*Exercise task*
Return the listing below unchanged, minus its pictures.

*Source excerpt*
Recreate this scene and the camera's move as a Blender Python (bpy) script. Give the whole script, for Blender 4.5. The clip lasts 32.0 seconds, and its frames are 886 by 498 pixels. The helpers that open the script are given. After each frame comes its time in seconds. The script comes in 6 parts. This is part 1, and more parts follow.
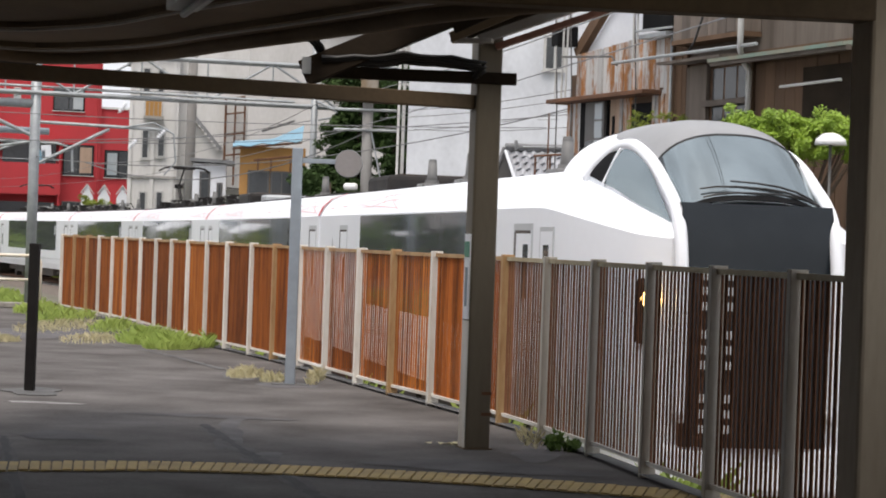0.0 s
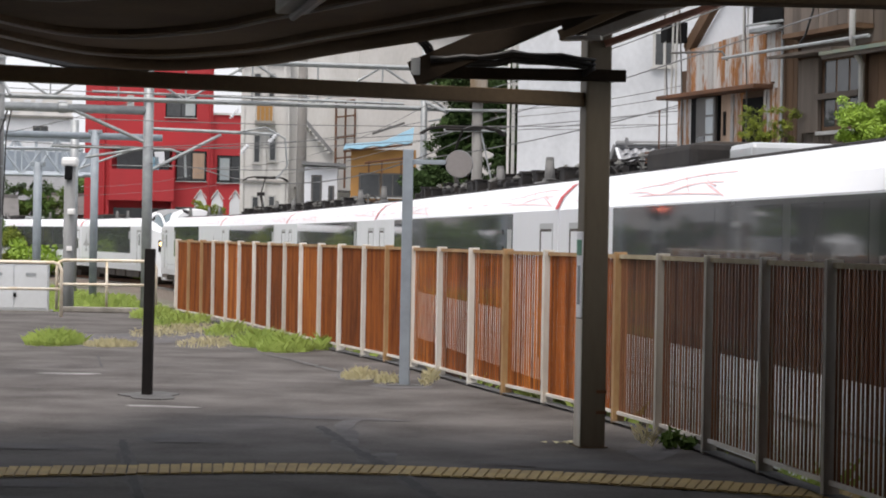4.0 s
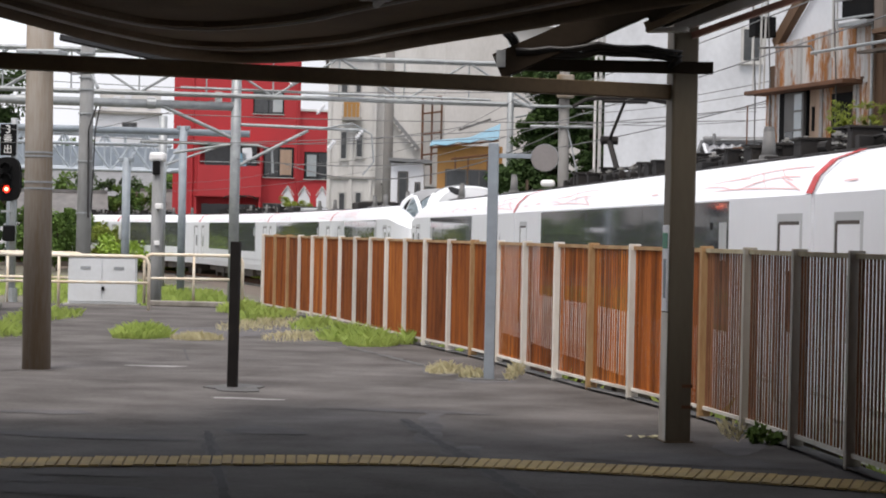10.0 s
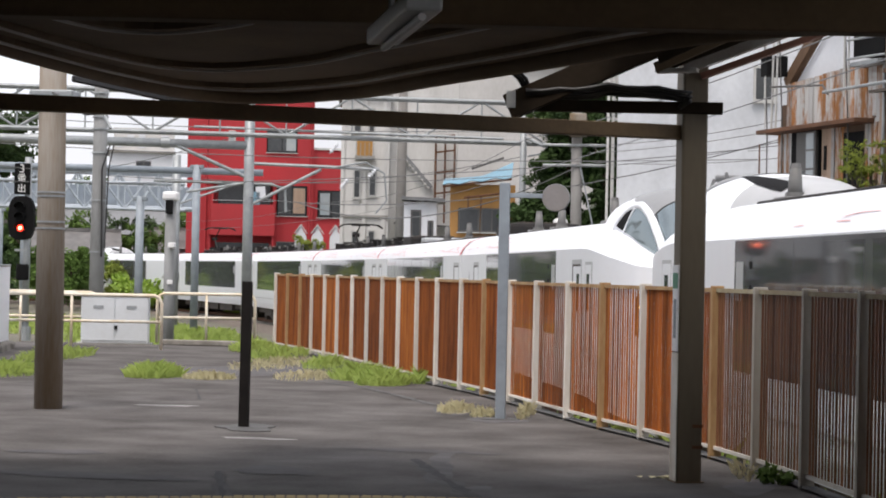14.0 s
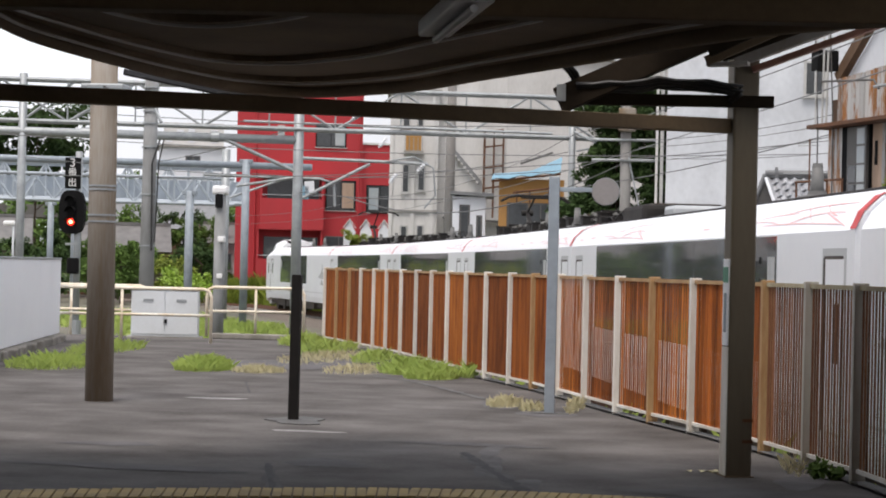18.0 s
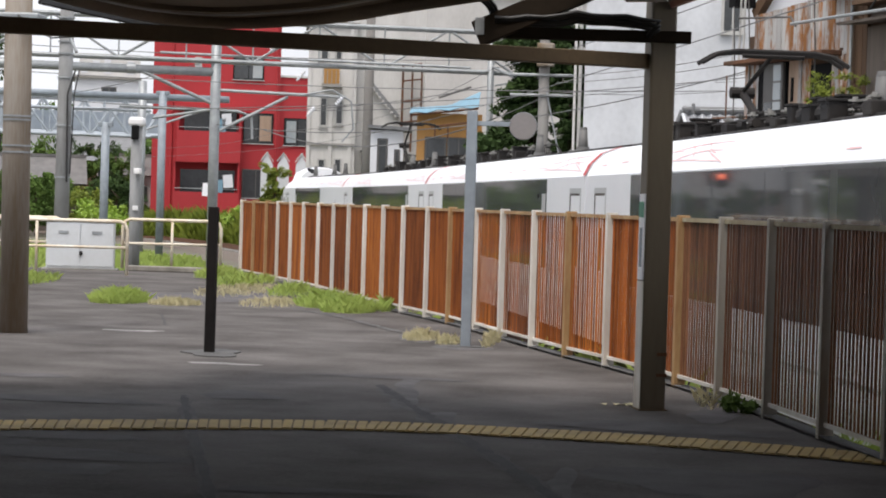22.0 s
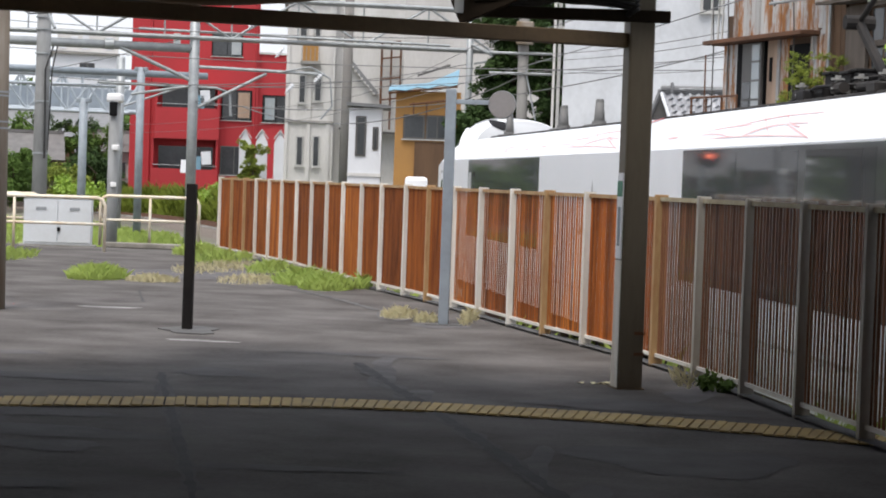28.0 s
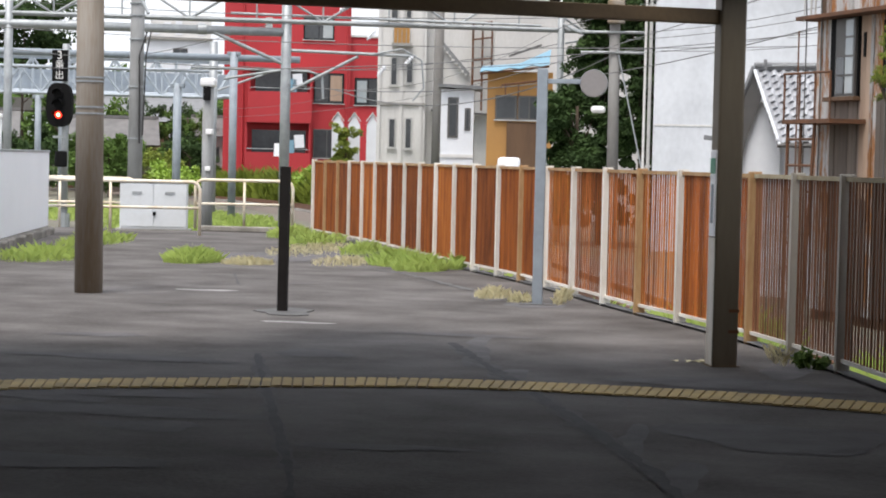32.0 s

*Output below*
Recreate this scene and the camera's move as a Blender Python (bpy) script. Give the whole script, for Blender 4.5. The clip lasts 32.0 seconds, and its frames are 886 by 498 pixels. The helpers that open the script are given. After each frame comes its time in seconds. The script comes in 6 parts. This is part 1, and more parts follow.
0.0 s
4.0 s
10.0 s
14.0 s
18.0 s
22.0 s
28.0 s
32.0 s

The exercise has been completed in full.